High-volume distribution channel – bancassurance, i.e. the combination of banking and insurance, has existed since the 1970s. The primary objective of bancassurance partnerships between banks and insurance companies is to exploit cross-selling potential. Although bancassurance has so far been limited to the offline sale of insurance policies in bank branches, it already has a worldwide premium volume of over half a trillion euros. If the abundance of data, the frequency of interaction and the convenience of online and mobile banking are now also exploited via PSD2-compliant interfaces and meaningful integrations, it can be assumed that the potential for digital bancassurance solutions is much greater.
Insurtechs as enablers
The need to open up new sources of income, changing customer requirements and increasing pressure to digitalise – there are enough reasons for banks and insurance companies to become active in the digital bancassurance sector.
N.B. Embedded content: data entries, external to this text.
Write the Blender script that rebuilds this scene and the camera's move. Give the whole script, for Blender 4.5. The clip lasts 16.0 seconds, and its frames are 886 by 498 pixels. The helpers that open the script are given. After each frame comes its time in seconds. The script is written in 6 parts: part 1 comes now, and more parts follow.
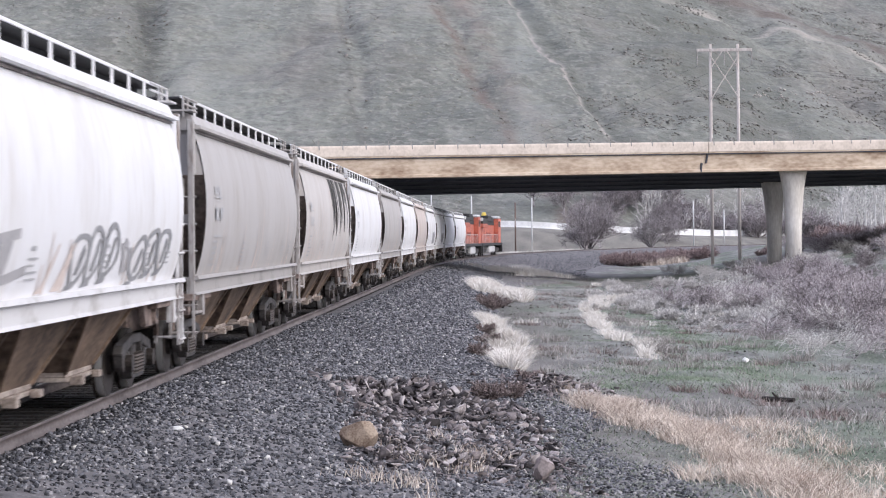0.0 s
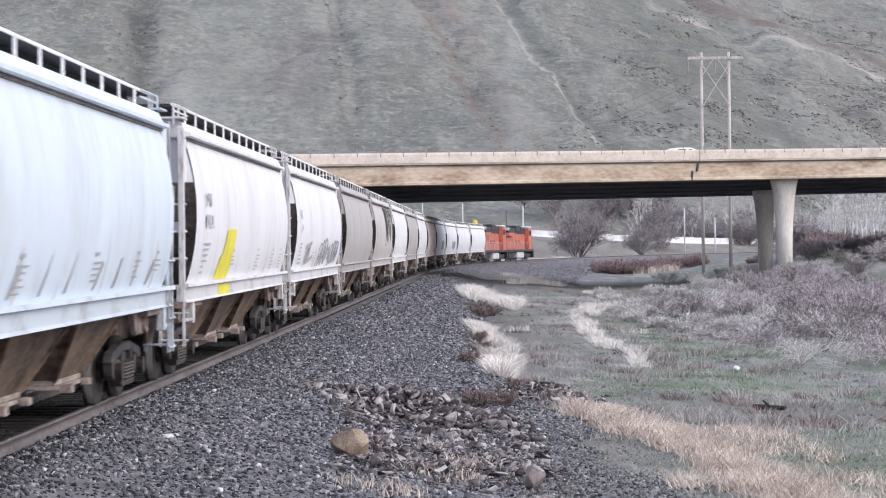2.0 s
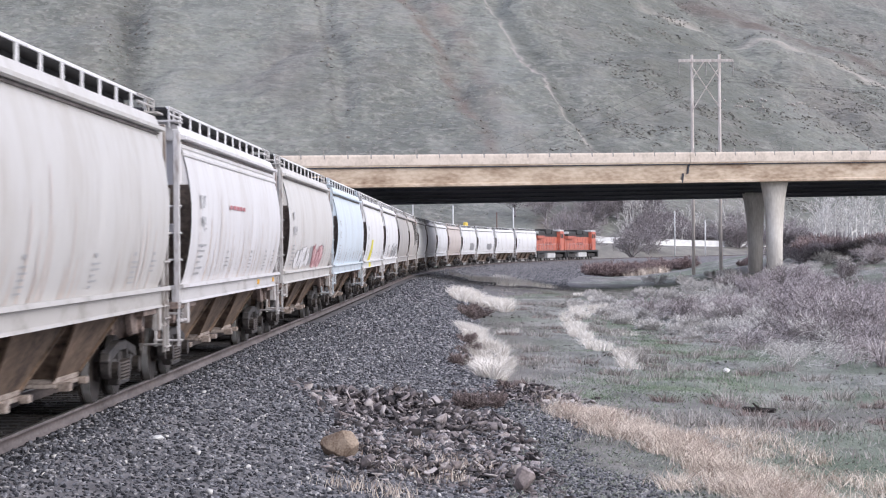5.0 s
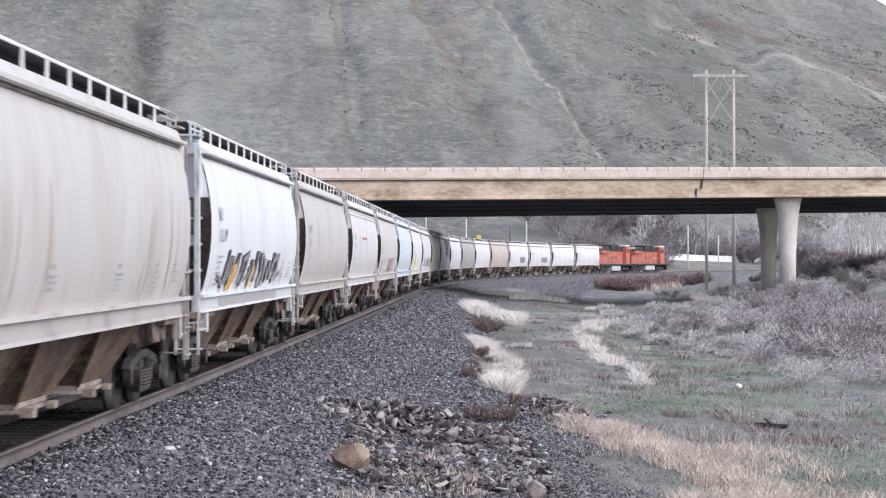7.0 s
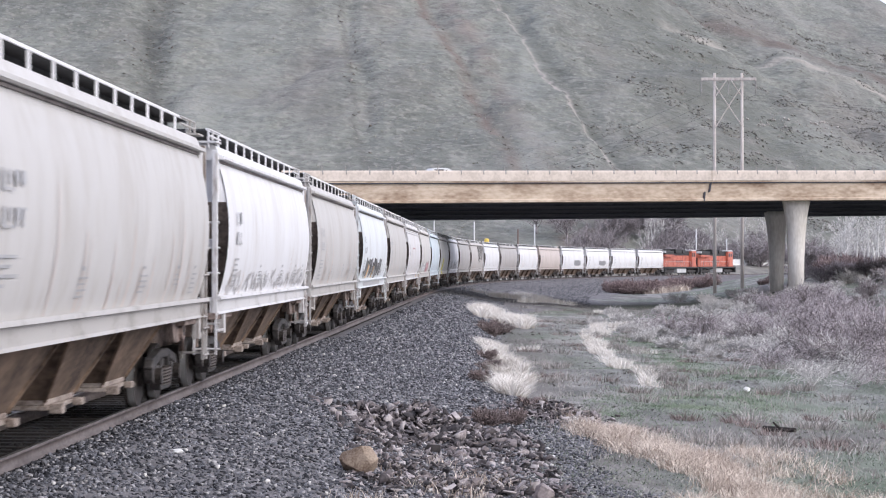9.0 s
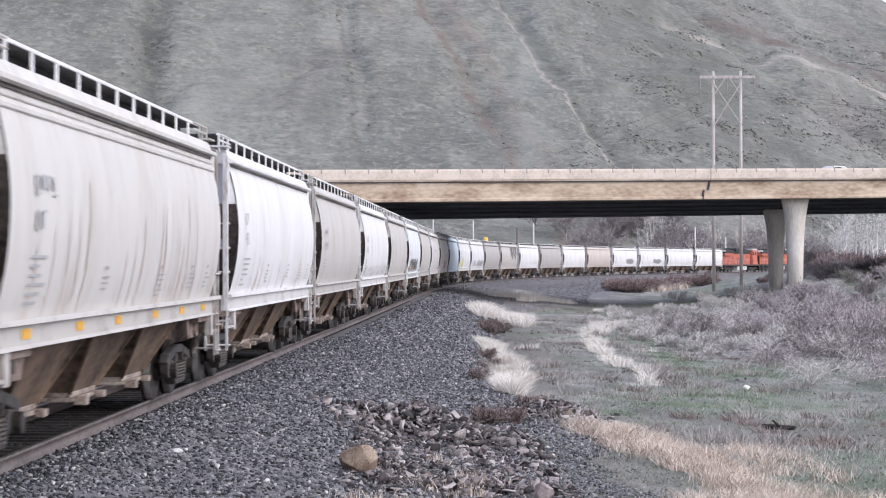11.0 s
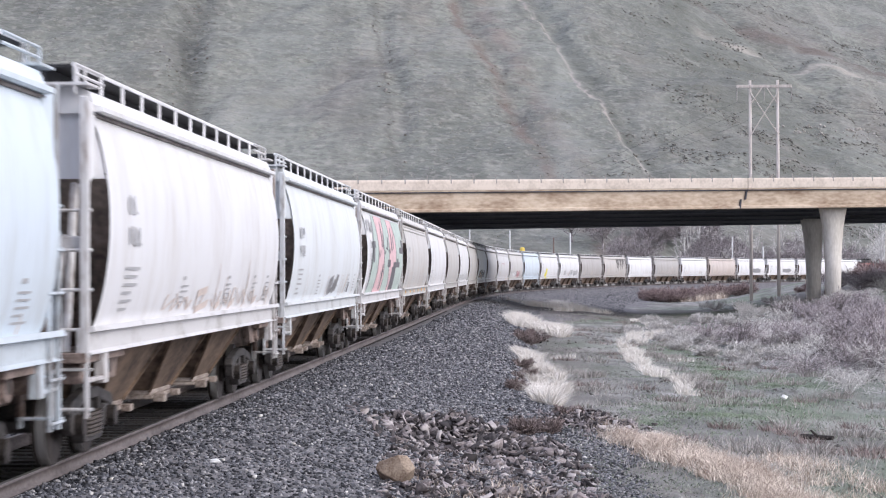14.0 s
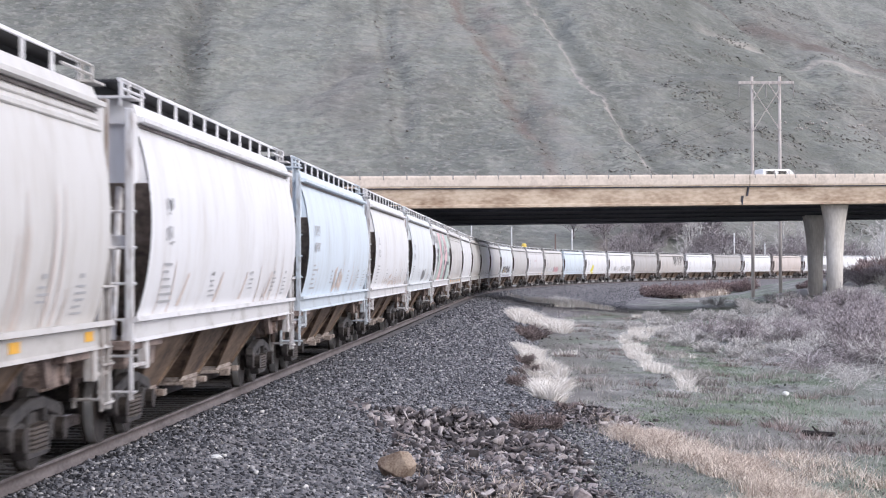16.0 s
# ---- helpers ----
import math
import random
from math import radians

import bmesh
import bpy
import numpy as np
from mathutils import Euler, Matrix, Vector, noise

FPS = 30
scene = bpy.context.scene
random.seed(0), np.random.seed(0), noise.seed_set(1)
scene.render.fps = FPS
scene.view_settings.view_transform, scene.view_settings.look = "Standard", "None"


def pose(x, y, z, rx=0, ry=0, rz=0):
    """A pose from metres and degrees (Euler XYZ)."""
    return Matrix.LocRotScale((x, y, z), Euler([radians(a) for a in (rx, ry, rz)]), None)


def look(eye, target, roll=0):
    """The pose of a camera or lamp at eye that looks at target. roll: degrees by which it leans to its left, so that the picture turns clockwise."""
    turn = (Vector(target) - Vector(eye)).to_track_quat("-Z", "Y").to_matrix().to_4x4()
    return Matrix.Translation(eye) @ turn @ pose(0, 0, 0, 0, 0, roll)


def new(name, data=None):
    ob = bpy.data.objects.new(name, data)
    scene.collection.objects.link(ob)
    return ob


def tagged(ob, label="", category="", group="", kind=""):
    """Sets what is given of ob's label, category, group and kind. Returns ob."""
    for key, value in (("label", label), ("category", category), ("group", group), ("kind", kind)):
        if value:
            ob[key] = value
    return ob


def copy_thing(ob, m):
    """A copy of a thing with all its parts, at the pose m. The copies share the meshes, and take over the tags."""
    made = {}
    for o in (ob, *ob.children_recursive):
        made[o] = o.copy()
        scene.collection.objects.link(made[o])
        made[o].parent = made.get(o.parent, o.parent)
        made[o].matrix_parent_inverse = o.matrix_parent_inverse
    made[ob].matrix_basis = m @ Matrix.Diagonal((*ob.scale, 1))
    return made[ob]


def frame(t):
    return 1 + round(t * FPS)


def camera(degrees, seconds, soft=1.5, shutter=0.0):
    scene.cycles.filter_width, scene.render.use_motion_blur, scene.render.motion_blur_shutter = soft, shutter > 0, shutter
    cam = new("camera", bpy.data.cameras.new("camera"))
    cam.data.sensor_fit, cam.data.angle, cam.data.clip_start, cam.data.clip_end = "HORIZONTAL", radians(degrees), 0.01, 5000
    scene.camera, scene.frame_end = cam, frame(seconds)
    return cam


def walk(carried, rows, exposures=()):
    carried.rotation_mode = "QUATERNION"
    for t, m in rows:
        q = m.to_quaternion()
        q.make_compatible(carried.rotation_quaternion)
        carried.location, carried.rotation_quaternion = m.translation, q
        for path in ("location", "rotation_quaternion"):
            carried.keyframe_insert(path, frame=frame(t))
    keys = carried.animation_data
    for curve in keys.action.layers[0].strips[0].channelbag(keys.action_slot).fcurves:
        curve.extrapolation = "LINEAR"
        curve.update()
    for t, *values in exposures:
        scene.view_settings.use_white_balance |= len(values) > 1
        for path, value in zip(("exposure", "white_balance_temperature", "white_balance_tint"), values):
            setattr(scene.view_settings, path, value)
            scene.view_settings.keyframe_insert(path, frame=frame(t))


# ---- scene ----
EYE = Vector((0.0, 0.0, 2.253))
# seconds, turn to the right, tilt up, lean (degrees)
TURNS = (
    (0.0, 0.0643, -0.3304, -0.664),
    (0.5, 0.1468, -0.2971, -0.574),
    (1.0, 0.1970, -0.2355, -0.541),
    (1.5, 0.2432, -0.1724, -0.591),
    (2.0, 0.3136, -0.1168, -0.630),
    (2.5, 0.3834, -0.0927, -0.620),
    (3.0, 0.4738, -0.1069, -0.707),
    (3.5, 0.5468, -0.1201, -0.681),
    (4.0, 0.5919, -0.1420, -0.658),
    (6.5, 0.3496, 0.2050, -0.127),
    (7.0, 0.2246, 0.2986, -0.060),
    (7.5, 0.1067, 0.3657, -0.125),
    (8.0, 0.0359, 0.3878, -0.063),
    (8.5, 0.0113, 0.3962, -0.055),
    (9.0, -0.0000, 0.3837, 0.000),
    (11.5, -0.0141, 0.3517, -0.218),
    (12.0, -0.1043, 0.4477, -0.263),
    (12.5, -0.2753, 0.5374, -0.277),
    (13.0, -0.5313, 0.6023, -0.331),
    (13.5, -0.7974, 0.6377, -0.297),
    (14.0, -0.9916, 0.6388, -0.280),
    (14.5, -1.0788, 0.6529, -0.284),
    (15.0, -1.0833, 0.6504, -0.217),
    (15.5, -1.0469, 0.6165, -0.198),
    (16.0, -1.0397, 0.5279, -0.212),
)


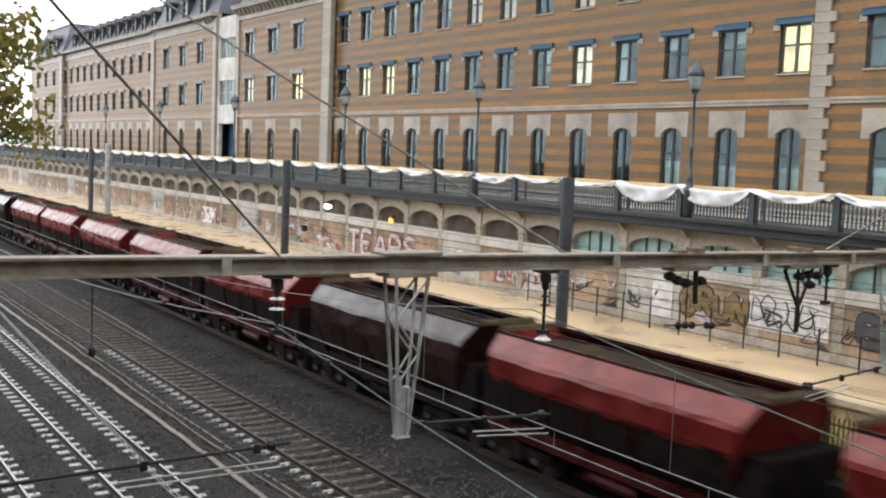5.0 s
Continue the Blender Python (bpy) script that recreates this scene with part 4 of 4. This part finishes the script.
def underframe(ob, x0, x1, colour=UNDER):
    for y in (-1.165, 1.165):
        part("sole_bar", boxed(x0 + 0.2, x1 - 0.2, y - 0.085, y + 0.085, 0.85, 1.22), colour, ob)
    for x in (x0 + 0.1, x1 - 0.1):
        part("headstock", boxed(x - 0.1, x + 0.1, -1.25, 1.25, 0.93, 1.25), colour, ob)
    # plain block for underfloor gear, added to darken the gap between the bogies
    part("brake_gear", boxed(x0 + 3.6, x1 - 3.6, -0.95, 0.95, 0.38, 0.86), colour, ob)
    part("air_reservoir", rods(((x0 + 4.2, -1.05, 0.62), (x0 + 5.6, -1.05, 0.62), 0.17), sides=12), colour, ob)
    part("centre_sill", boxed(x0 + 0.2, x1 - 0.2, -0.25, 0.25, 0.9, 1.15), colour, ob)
    for x, s in ((x0, -1), (x1, 1)):
        for y in (-0.875, 0.875):
            bm = rods(((x, y, 1.05), (x + s * 0.5, y, 1.05), 0.07), ((x + s * 0.5, y, 1.05), (x + s * 0.56, y, 1.05), 0.22), sides=14)
            part("buffer", bm, UNDER, ob)
        part("coupling", rods(((x, 0, 1.0), (x + s * 0.6, 0, 0.95), 0.05)), UNDER, ob)


def end_steps(ob, x, s, z1):
    part("end_ladder", rods(((x + s * 0.05, -0.9, 1.2), (x + s * 0.05, -0.9, z1), 0.02), ((x + s * 0.05, -0.5, 1.2), (x + s * 0.05, -0.5, z1), 0.02), *[((x + s * 0.05, -0.9, 1.45 + 0.3 * k), (x + s * 0.05, -0.5, 1.45 + 0.3 * k), 0.015) for k in range(int((z1 - 1.4) / 0.3))], sides=5), UNDER, ob)
    part("end_platform_rail", rods(((x + s * 0.9, -1.3, 1.2), (x + s * 0.9, -1.3, 2.1), 0.02), ((x + s * 0.9, 1.3, 1.2), (x + s * 0.9, 1.3, 2.1), 0.02), ((x + s * 0.9, -1.3, 2.1), (x + s * 0.9, 1.3, 2.1), 0.02), sides=5), UNDER, ob)


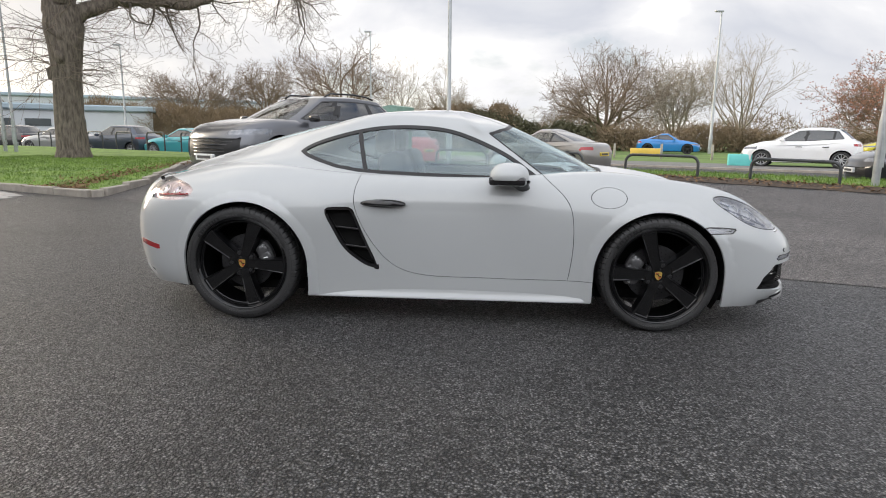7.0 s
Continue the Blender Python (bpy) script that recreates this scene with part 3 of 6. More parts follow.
def coupe():
    car = thing("sports_coupe", "pale chalk grey two-door sports coupe on black alloy wheels", "car")
    side = {k: signed(p) for k, p in dict(door=DOOR, vent=VENT, head=HEADLIGHT, marker=MARKER, tail=TAIL, glass=GLASS).items()}
    front = {k: signed(p) for k, p in dict(grille=LOWER_GRILLE, screen=SCREEN).items()}
    drl_l, drl_r = signed(DRL), signed([(-y, z) for y, z in DRL])
    top = {k: signed(p) for k, p in dict(lid=LID, hatch=HATCH, pit=COCKPIT).items()}
    far = 9.0

    def xz(f, y_min, x_lo=-far, x_hi=far):
        return lambda c: np.where((np.abs(c[:, 1]) > y_min) & (c[:, 0] > x_lo) & (c[:, 0] < x_hi), f(c[:, 0], c[:, 2]), far)

    def yz(f, x_lo, x_hi=far):
        return lambda c: np.where((c[:, 0] > x_lo) & (c[:, 0] < x_hi), f(c[:, 1], c[:, 2]), far)

    def xy(f, z_lo):
        return lambda c: np.where(c[:, 2] > z_lo, f(c[:, 0], c[:, 1]), far)

    def ring(f, g):
        return lambda c: np.abs(f(c)) - g

    def fuel(c):
        d = np.hypot((c[:, 0] - .938) / .102, (c[:, 2] - .776) / .058) - 1
        return np.where((c[:, 1] < -.5), d * .06, far)

    def sill(c):
        return np.where((np.abs(c[:, 1]) > .6) & (c[:, 0] > .70) & (c[:, 0] < .92), c[:, 2] - .2835 + (c[:, 0] - .72) * .03, far)

    def refl(c):
        z = c[:, 2] - (.446 - (c[:, 0] + 1.945) * .16)
        return np.where((np.abs(c[:, 1]) > .5) & (c[:, 0] < -1.6), np.maximum(np.abs(z) - .016, np.abs(c[:, 0] + 1.87) - .085), far)

    def slit(c):
        """The dark slit low in the corner of the rear bumper."""
        z = c[:, 2] - (.292 - (c[:, 0] + 1.97) * .42)
        return np.where((np.abs(c[:, 1]) > .42) & (c[:, 0] < -1.6), np.maximum(np.abs(z) - .020, c[:, 0] + 1.86), far)

    arches = lambda c: np.where(np.abs(c[:, 1]) > .5, np.minimum(arch(c, 1.237, .371, .332), arch(c, -1.215, .384, .340)), far)
    door, vent = xz(side["door"], .62), xz(side["vent"], .62)

    def head(c):
        return np.where((c[:, 0] > 1.4) & (np.abs(c[:, 1]) > .67 - .36 * (c[:, 0] - 1.6)), side["head"](c[:, 0], c[:, 2]), far)

    marker, tail = xz(side["marker"], .6, 1.3), xz(side["tail"], .40, -far, -1.4)
    grille, lid, pit = yz(front["grille"], 1.7), xy(top["lid"], .57), xy(top["pit"], .80)
    drl = yz(lambda y, z: np.minimum(drl_l(y, z), drl_r(y, z)), 1.7)
    low = lambda c: np.where(c[:, 0] > 1.84, c[:, 2] - .185, far)
    body = loft(BODY_LINES, per_u=16, per_v=9)
    g = .0018
    # a flat raised lip round each wheel opening
    cut(body, lambda c: arches(c) - .058)
    body.verts.ensure_lookup_table()
    co = np.array([v.co for v in body.verts])
    lip = .010 * np.clip(1 - arches(co) / .058, 0, 1) ** .5
    for v, d in zip(body.verts, lip):
        if d > 0 and abs(v.co.y) > .6:
            v.co.y += math.copysign(d, v.co.y)
    # the door's crease at handle height
    for v in body.verts:
        x, y, z = v.co
        if abs(y) > .7 and -.75 < x < .62 and .45 < z < .716:
            k = min(1, (.716 - z) / .014) * min(1, (z - .45) / .14) * min(1, (x + .75) / .2, (.62 - x) / .45)
            v.co.y -= math.copysign(.0045 * k, y)
    for f in (arches, pit, vent, lambda c: vent(c) + .016, head, lambda c: head(c) + .0045, marker, lambda c: marker(c) + .0065, tail, grille, drl, lambda c: drl(c) + .005, refl, slit, low,
              lambda c: door(c) - g, lambda c: door(c) + g, lambda c: fuel(c) - .0012, lambda c: fuel(c) + .0012, lambda c: lid(c) - .0014, lambda c: lid(c) + .0014, lambda c: sill(c) - g, lambda c: sill(c) + g):
        cut(body, f)
    c = centres(body)
    body.normal_update()
    normals = np.array([f.normal for f in body.faces])

    def skin(x, z, s):
        """The place and normal of the body's skin at x and z on one side."""
        d = np.hypot(c[:, 0] - x, c[:, 2] - z) + np.where((c[:, 1] * s > .35), 0, far)
        k = int(np.argmin(d))
        return Vector((x, c[k, 1], z)), Vector(normals[k])

    body_pts = np.array([v.co for v in body.verts])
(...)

According to a study by the management consultancy Sopra Steria, one in three banks wants to focus more on the bancassurance business again. However, the development of own bancassurance platforms is often very time and cost intensive. Many established banks and insurance companies therefore rely on cooperation with Insurtechs or Fintechs for the technical implementation, which can often implement insurance solutions in a more agile, customer-centric and cost-effective manner.
Status quo in autumn 2020
In the DACH region there has been an increasing number of digital bancassurance cooperations between tech companies and established banks and insurance companies since 2017, currently, at least 37 cooperations are spread across 13 providers. In the current Digital Bancassurance Overview from Friendsurance we have considered Insurtech, Fintech and other companies that cooperate with banks and offer online insurance solutions together. In addition, the infographics also include cooperations with non-banks such as insurance companies or insurtechs, as far as bank data is used within the cooperation.
Intelligent demand analyses
Bank data is used – subject to the consent of the customer – for example in the context of digital account analyses. Artificial intelligence from account transactions can be used to transfer information about existing insurance contracts directly into a digital insurance overview. And important life events are also recognized, such as the birth of a child when new child benefit payments are received. Such events have a major impact on the customer’s life and may make it necessary to adjust the insurance cover. With the help of the new information, insurance companies can develop starting points for customer interactions and make offers tailored to individual needs, which have significantly higher sales opportunities than impersonal offers based on the watering can principle.
Doubling by 2025
Digital bancassurance is a win-win-win solution for all parties involved: banks sensibly round off the classic banking offer, insurance companies benefit from the everyday relevance in banking as well as the smartness of data-driven insights, and customers get more convenience. Since 2017, an average of ten new partnerships in the digital bancassurance sector have been announced each year.
Against this backdrop we expect the number of digital bancassurance cooperations to at least double in the next five years. This development will be boosted by PSD2. According to reports from Euroactiv, the European Commission is currently planning further steps towards Open Finance, which could further accelerate the development.
Good opportunities for mix models
While the first digital bancassurance cooperations were launched with the so-called tipster model, many cooperations now provide for direct integration into the online world of banks and insurance companies – with active tech support from third-party providers. Both tailored bancassurance solutions and white-label models are offered. Larger banks and insurance companies in particular rely on individual solutions in order to differentiate themselves from the competition. Whitelabel models are more widespread in the DACH markets, enabling fast and cost-effective integration.
In addition, platform providers such as Friendsurance offer the possibility of combining modules of a white label solution with tailor-made partial solutions. We see a growing demand in the market, especially for this type of mix models but also for the other bancassurance solutions, and will certainly have to expand our infographics soon.